Brazilian jazz among the trees
Pianist Jovino Santos Neto takes an arboreal approach to music
Trees figure prominently in the creative life of Jovino Santos Neto, literally and metaphorically.
The Brazilian pianist had just finished a degree in biology in 1977 when he joined a new band launched by the bewitching multiinstrumentalist and composer Hermeto Pascoal. An iconic figure in Brazil since the 1960s — Miles Davis recorded two of his compositions on his 1971 album “Live-Evil” and called him “one of the most important musicians on the planet”— Pascoal spent months at a time rehearsing with his band in the rainforest.
“I never worked one day in my life as a biologist, and it turned out I was playing with the guy most connected to nature. He evokes animals, trees and the environment, but he’ll also work with the sounds of a factory or traffic,” says Santos Neto, 63, whose Bay Area appearances begin tonight with his quartet, which includes bassist Peter Barshay, drummer David Flores and percussionist Ami Molinelli, plus Dillon Vado on vibraphone.
Tonight’s sold-out show, a double bill with violinist Timba Harris and guitarist Gyan Riley’s Duo Probosci, is part of the UC Botanical Garden at Berkeley’s Redwood Grove Summer Concert Series, which includes a preconcert talk at the botanical garden’s Julia Morgan Hall on his arboreal
musical concept, an approach to harmony that developed out of his years with Pascoal.
“When Hermeto started to explain his music, I found that some of the best models to illustrate his ideas came from nature,” Santos Neto says. “Trees are perfect visualization guides.”
Building on Pascoal’s musical approaches, Santos Neto has looked to concepts from systems theory about the relationship between living beings and their environments. “We’re primates who had a prior existence in trees, and the idea
of moving through the tree canopy, what’s called brachiation, is a concept that can apply to music, especially in improvisation,” he says. “You’re moving from branch to branch, and you don’t have time to stop.”
He credits the summers he’s spent playing amid the La Honda redwoods at Jazz Camp West, where he’s been on faculty for nearly two decades, with providing the ideal environment to refine his arboreal ideas. But it was another sylvan setting that led to tonight’s gig.
UC Botanical Garden Director Eric Siegel, a pianist
with a deep love for jazz and Brazilian music, attended California Brazil Camp in Cazadero last summer.
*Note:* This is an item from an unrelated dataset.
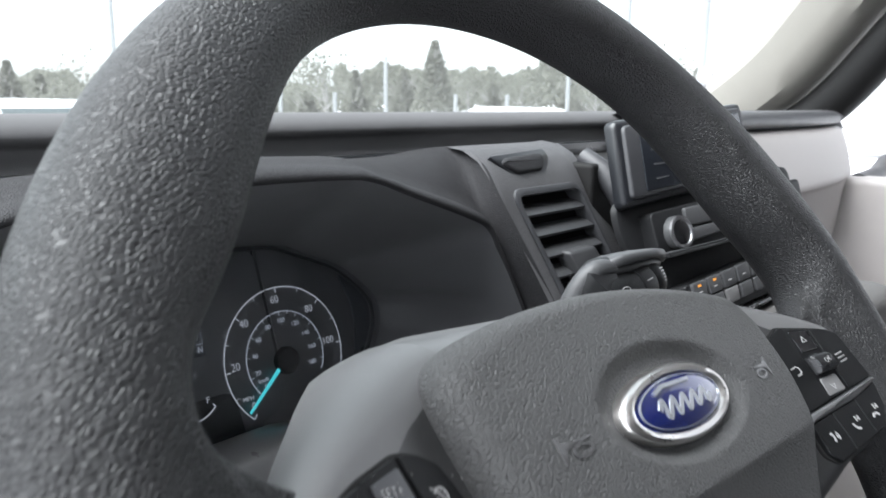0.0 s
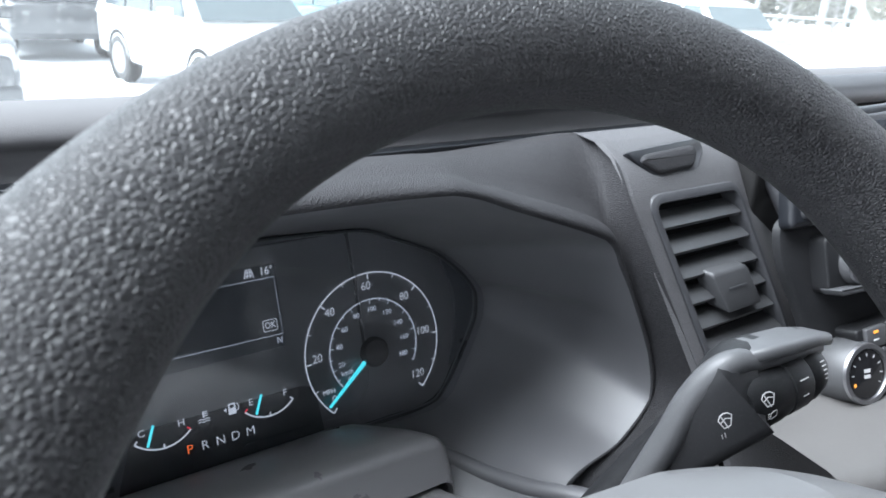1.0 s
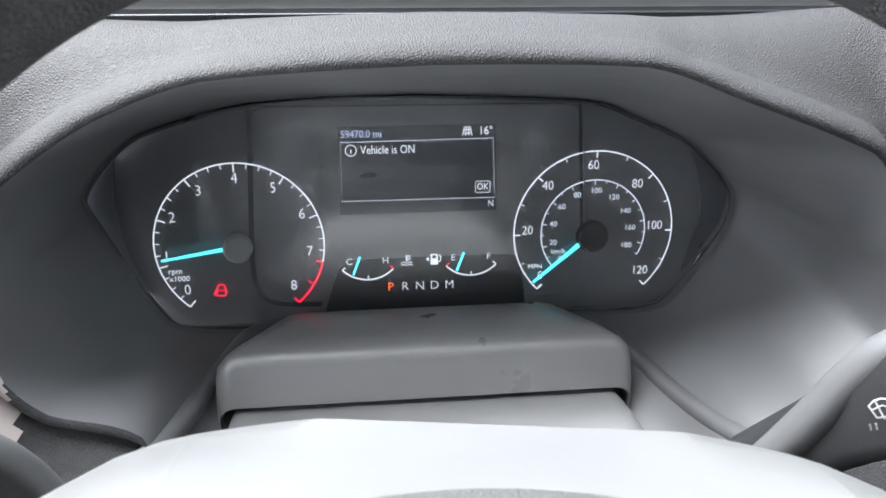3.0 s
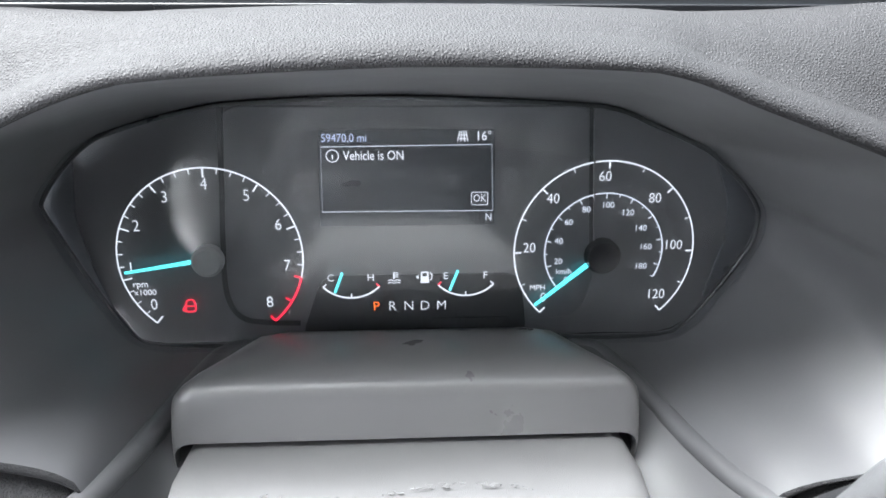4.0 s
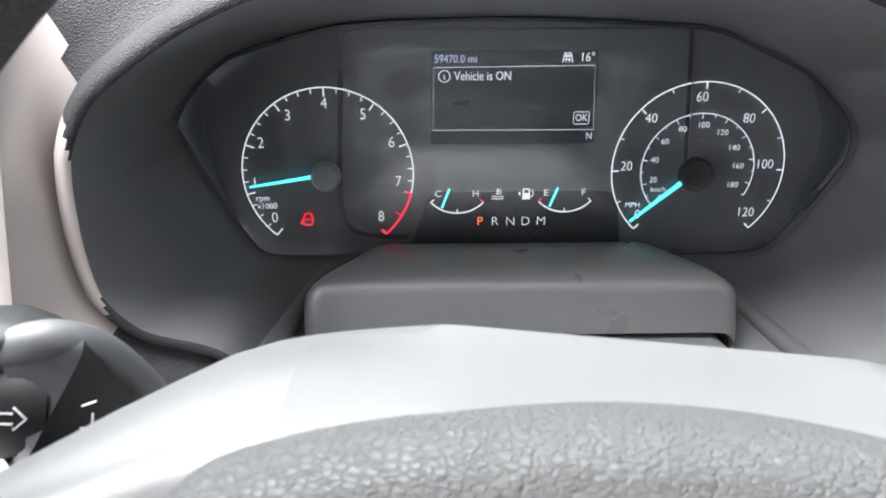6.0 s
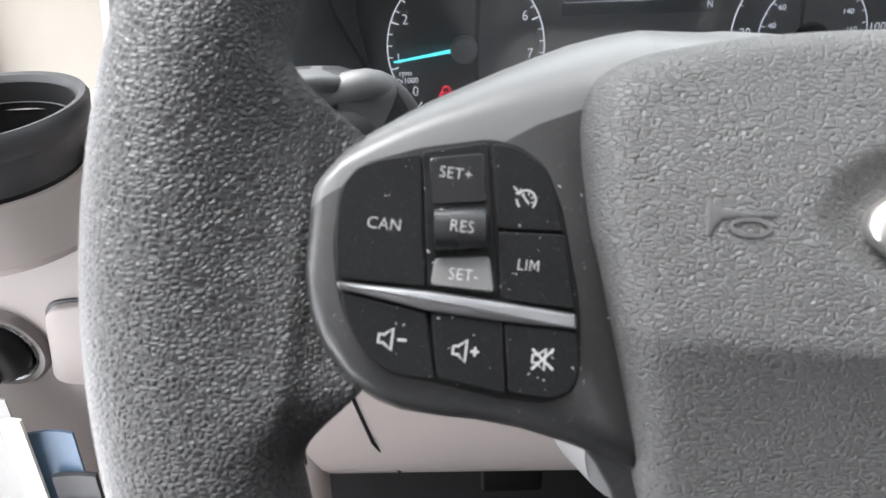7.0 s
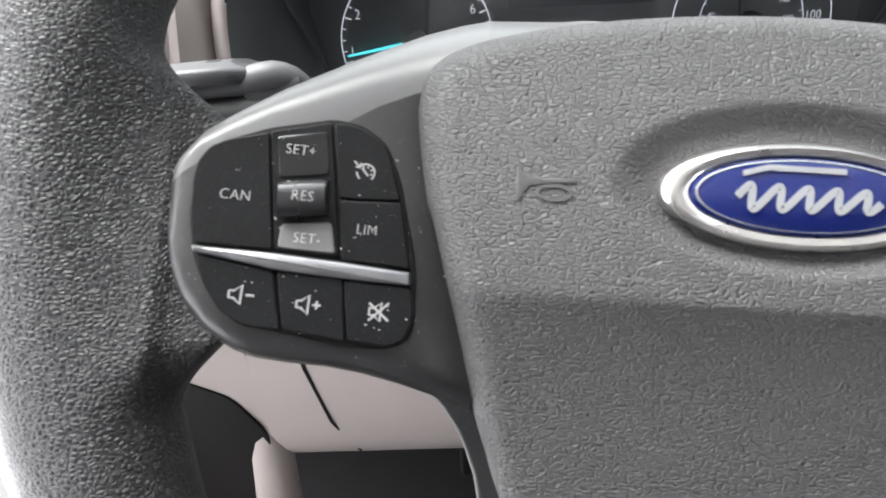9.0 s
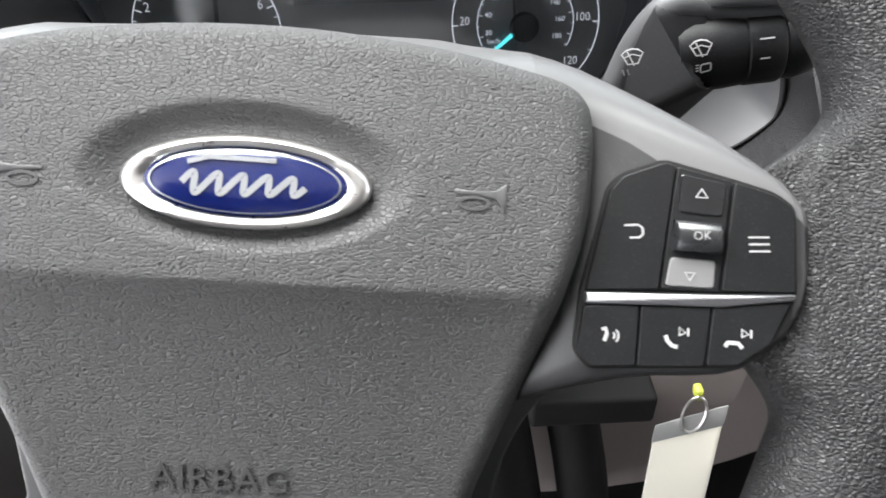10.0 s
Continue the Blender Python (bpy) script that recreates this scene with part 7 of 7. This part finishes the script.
def tree(x, y, h, seed, bushy):
    rnd = random.Random(seed)
    t = thing("tree", pose(x, y, 0), "bare winter tree behind the car park fence" if not bushy else "dull evergreen behind the car park fence", "tree", "far trees")
    bm = tube([(x, y, 0), (x + 0.1, y, h * 0.5), (x, y, h * 0.95)], [0.16, 0.10, 0.03], 8)
    limbs = []
    for k in range(14):
        z0 = h * (0.25 + 0.6 * rnd.random())
        a = rnd.random() * 6.28
        l = (h - z0) * 0.5 + 0.4
        e = (x + l * math.cos(a), y + l * math.sin(a), z0 + l * 0.6)
        tube([(x, y, z0), ((x + e[0]) / 2, (y + e[1]) / 2, z0 + l * 0.2), e], [0.05, 0.035, 0.012], 5, bm=bm)
        limbs.append(e)
    part("trunk", bm, M_BARK, t)
    cb = bmesh.new()
    for k in range(2000 if bushy else 900):
        if bushy:
            z = h * (0.15 + 0.85 * rnd.random())
            r = (h - z) * 0.32 * (0.5 + 0.6 * rnd.random()) + 0.1
            a = rnd.random() * 6.28
            c = Vector((x + r * math.cos(a), y + r * math.sin(a), z))
            s = 0.13
        else:
            e = limbs[rnd.randrange(len(limbs))]
            c = Vector(e) + Vector((rnd.gauss(0, 0.7), rnd.gauss(0, 0.7), rnd.gauss(0.2, 0.6)))
            s = 0.10
        d1 = Vector((rnd.gauss(0, 1), rnd.gauss(0, 1), rnd.gauss(0, 1))).normalized() * s
        d2 = Vector((rnd.gauss(0, 1), rnd.gauss(0, 1), rnd.gauss(0, 1))).normalized() * s
        cb.faces.new([cb.verts.new(c - d1), cb.verts.new(c + d2), cb.verts.new(c + d1), cb.verts.new(c - d2)])
    part("crown", cb, M_NEEDLES, t, smooth=False)


rt = random.Random(5)
for k in range(26):
    az = 12 + 64 * (k + 0.6 * rt.random()) / 26
    d = 42 + 12 * rt.random()
    x, y = at_az(az, d)
    tall = 1.8 + 2.2 * rt.random() if az < 38 else 3.0 + 2.2 * rt.random()
    tree(x, y, tall, 100 + k, rt.random() < 0.6)

# far woods beyond the trees, uncountable
wb_ = bmesh.new()
rw = random.Random(9)
for k in range(42000):
    az = 8 + 76 * rw.random()
    d = 62 + 25 * rw.random()
    x, y = at_az(az, d)
    top = 2.7 + 1.9 * noise.noise(Vector((az * 0.22, 3.1, 0))) + 1.2 * noise.noise(Vector((az * 0.9, 7.7, 0))) + (1.6 if 40 < az < 60 else 0.0)
    z = max(0.2, top * (1 - rw.random() ** 2.2))
    w = 0.16 + 0.2 * rw.random()
    c = Vector((x, y, z))
    d1 = Vector((rw.gauss(0, 1), rw.gauss(0, 1), rw.gauss(0, 1))).normalized() * w
    d2 = Vector((rw.gauss(0, 1), rw.gauss(0, 1), rw.gauss(0, 1))).normalized() * w
    wb_.faces.new([wb_.verts.new(c - d1), wb_.verts.new(c + d2), wb_.verts.new(c + d1), wb_.verts.new(c - d2)])
solo("far_woods", wb_, M_NEEDLES, "grey-green winter woods beyond the car park", "woods", kind="stuff", smooth=False)
for o in list(scene.objects):
    if o.name not in INSIDE and o.parent is None:
        o.location.z -= 0.42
He signed up for the session because Pascoal was on faculty, and ended up spending a lot of time with Santos Neto, a longtime Brazil Camp teacher.
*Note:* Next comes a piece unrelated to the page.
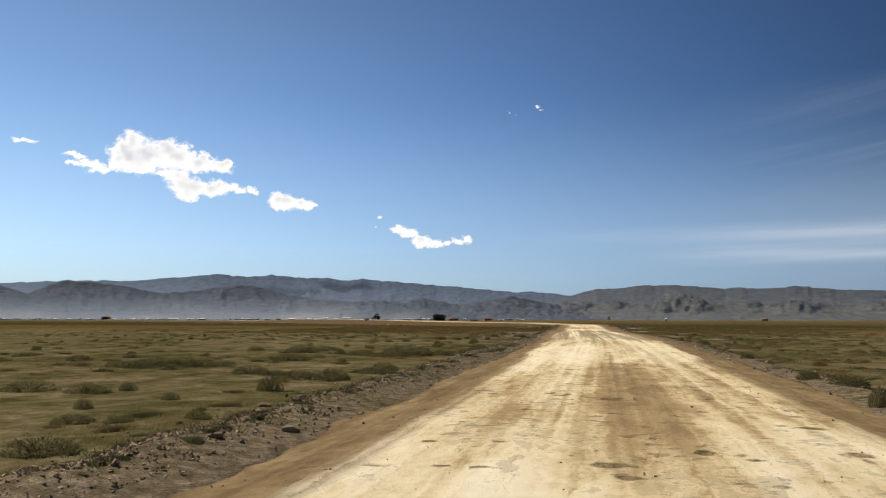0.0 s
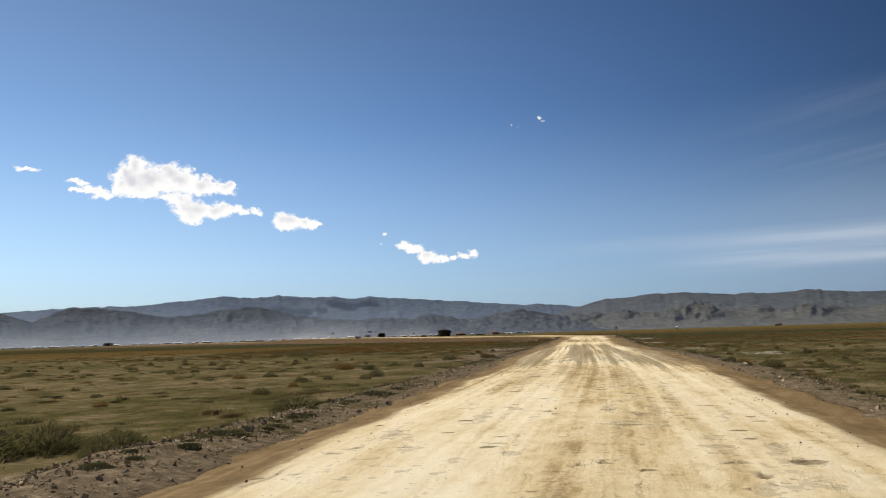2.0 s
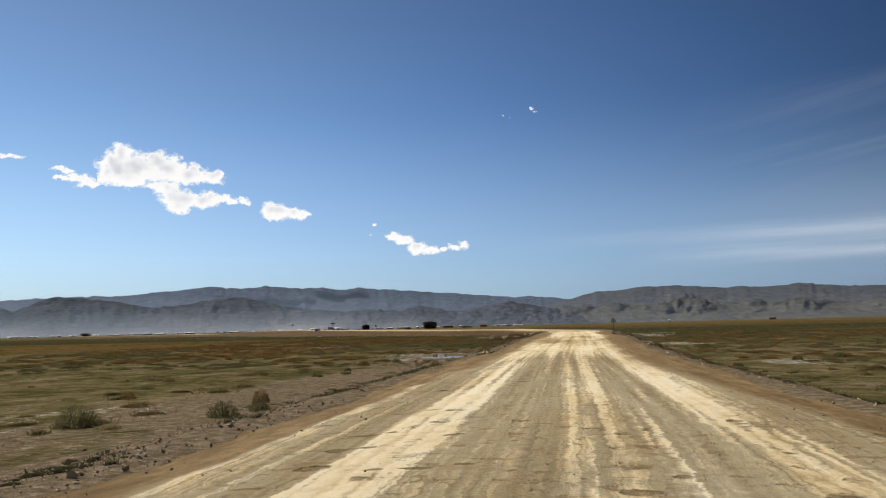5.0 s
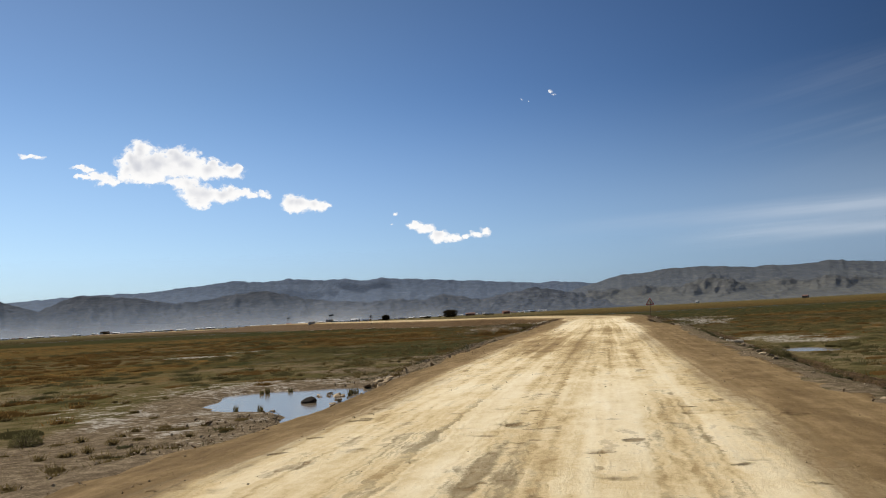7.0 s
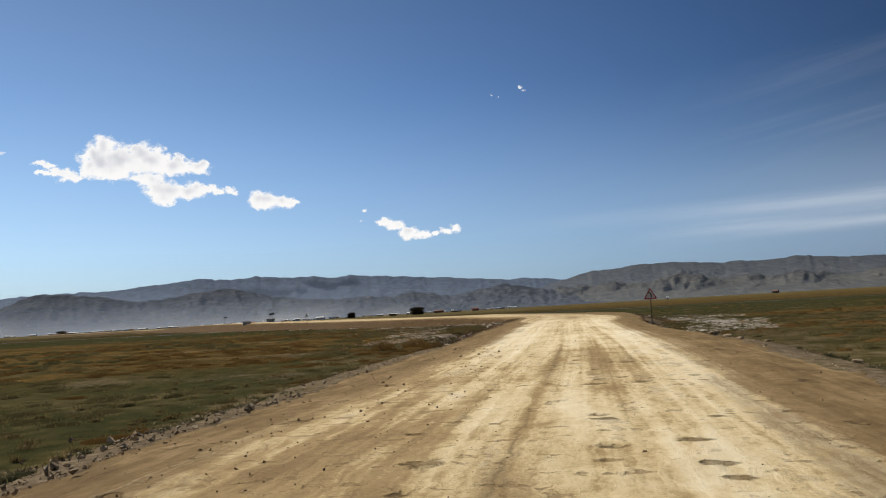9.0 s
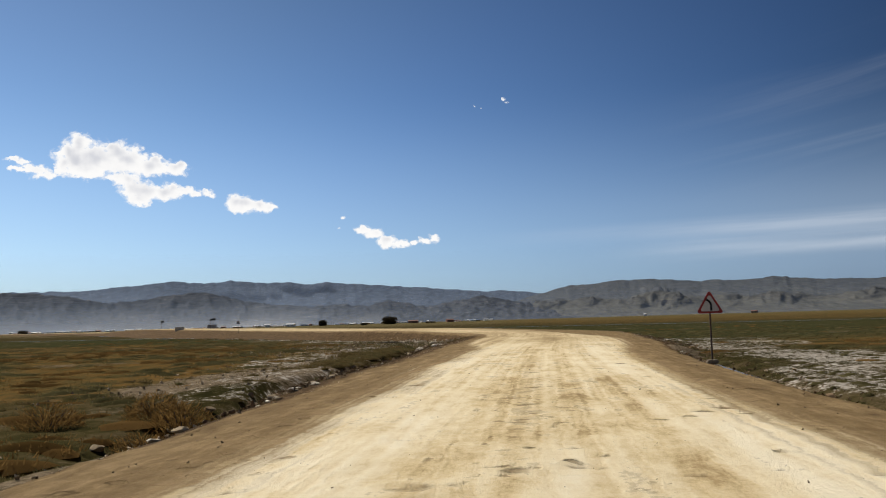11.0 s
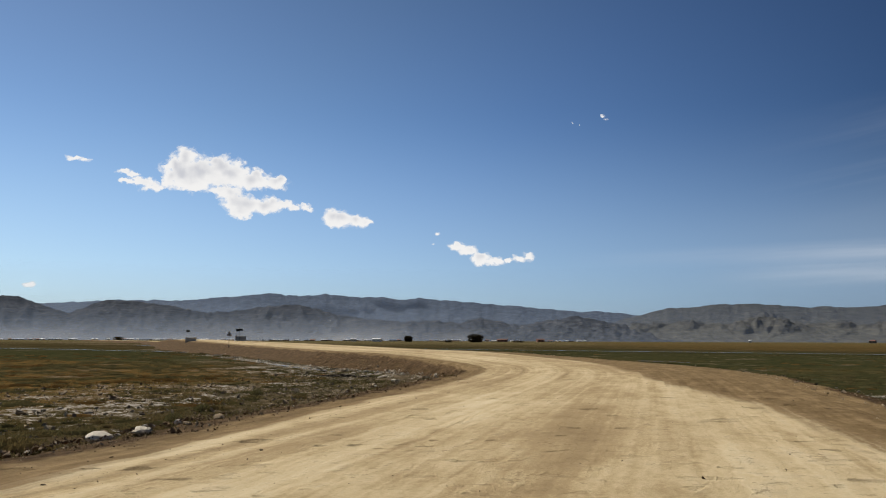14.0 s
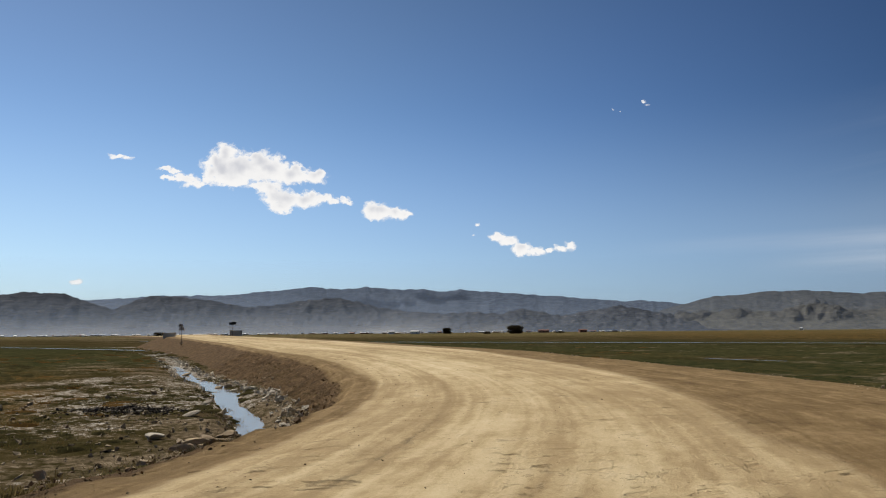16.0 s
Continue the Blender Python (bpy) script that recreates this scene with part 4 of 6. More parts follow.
def cloud(blobs, seed, label, reach=4800.0, rag=1.0, cell=0.04, soft=0.0):
    """A cloud from lobes: degrees left, degrees up, half width and half height."""
    blobs = [(a * 0.986, e - 0.08, ra, re) for a, e, ra, re in blobs]
    a0, a1 = max(b[0] + b[2] for b in blobs) + 0.7, min(b[0] - b[2] for b in blobs) - 0.7
    e0, e1 = min(b[1] - b[3] for b in blobs) - 0.6, max(b[1] + b[3] for b in blobs) + 0.6
    A, E = np.meshgrid(np.arange(a0, a1, -cell), np.arange(e0, e1, cell))
    WA = A + rag * 1.3 * (fractal(A * 2.1, E * 2.6, seed + 60, 5, 0.6) - 0.5)
    WE = E + rag * 1.0 * (fractal(A * 2.3, E * 2.9, seed + 70, 5, 0.6) - 0.5)
    d = np.full(A.shape, -1.0)
    for a, e, ra, re in blobs:
        d = np.maximum(d, 1 - np.sqrt(((WA - a) / ra) ** 2 + ((WE - e) / re) ** 2) - soft)
    d = d + rag * 1.3 * (fractal(A * 2.6, E * 3.6, seed, 5, 0.62) - 0.48) + 0.06 - soft * 0.5
    d = np.maximum(d, -1.0)
    depth = np.clip(d, 0, 1)
    lower = np.zeros_like(d)
    for k in range(1, 15):
        lower[k:] += depth[:-k] / 14
    body = lower * depth
    for k in range(10):
        body[1:-1, 1:-1] = (body[1:-1, 1:-1] * 2 + body[:-2, 1:-1] + body[2:, 1:-1] + body[1:-1, :-2] + body[1:-1, 2:]) / 6
    keep = np.maximum(np.maximum(d[:-1, :-1], d[1:, 1:]), np.maximum(d[1:, :-1], d[:-1, 1:])) > -0.30
    R = reach - 90 * np.sqrt(depth)
    ra, rd = np.radians(A), np.radians(E)
    pts = np.stack([HILLS_FROM[0] - np.sin(ra) * np.cos(rd) * R, HILLS_FROM[1] + np.cos(ra) * np.cos(rd) * R, 1.5 + np.sin(rd) * R], -1)
    mesh = sheet("cloud", pts, {"thick": d, "body": body}, keep=keep)
    bm = bmesh.new()
    bm.from_mesh(mesh)
    bmesh.ops.delete(bm, geom=[v for v in bm.verts if not v.link_faces], context="VERTS")
    bm.to_mesh(mesh)
    bm.free()
    return thing("cloud", mesh, CLOUD, label, "cloud", "clouds over the hills", kind="structure")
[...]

“For an hour and a half every morning, I’d join Jovino’s sessions where he played Hermeto’s recordings and told stories about working with him,” Siegel says. “He was also writing music that was just incredible. During the course of this, he mentioned his interest
in arboreal music. I said, ‘We’ve got trees. We’ve got music. Come on down and do your thing.’ ”
Santos Neto’s other Bay Area shows this month include a performance with his quartet and Vado at San Jose’s Art Boutiki on Friday, and a duo concert with Brazilian guitarist-composer Ricardo Peixoto at Berkeley’s Hillside Club on June 30.
A Seattle resident since 1993, Santos Neto moved to Washington to study at Cornish College of the Arts; by the next year he’d been hired as a professor in the music program. He’s established a distinct identity as a bandleader and composer apart from Pascoal, releasing a series of strikingly beautiful Brazilian jazz albums on the Adventure Music label.
But he’s never shied away from his formative relationship with the man known in Brazil as O Bruxo (the Wizard), including a 2003 collaboration with mandolin master Mike Marshall, “Serenata” (Adventure Music), the first album devoted to Pascoal’s music not performed by the composer himself.
Santos Neto’s latest release, “Guris” (Adventure Music) pairs him with the brilliant 41-year-old pianist and composer André Mehmari on a program celebrating Pascoal’s 80th birthday. Pascoal joins them on several pieces, including the tune made famous by Miles Davis, “Igrejinha” (Little Church). In the alchemical spirit of O Bruxo, Santos Neto plays harmonium on the track and Pascoal himself contributes on tea kettle “so the little church is under water, bubbling,” Santos Neto says.
“André is a generation younger, and he grew up listening to Hermeto’s band I was in. It was just me and him in his new studio in his big house, five minutes outside São Paulo in the rainforest.”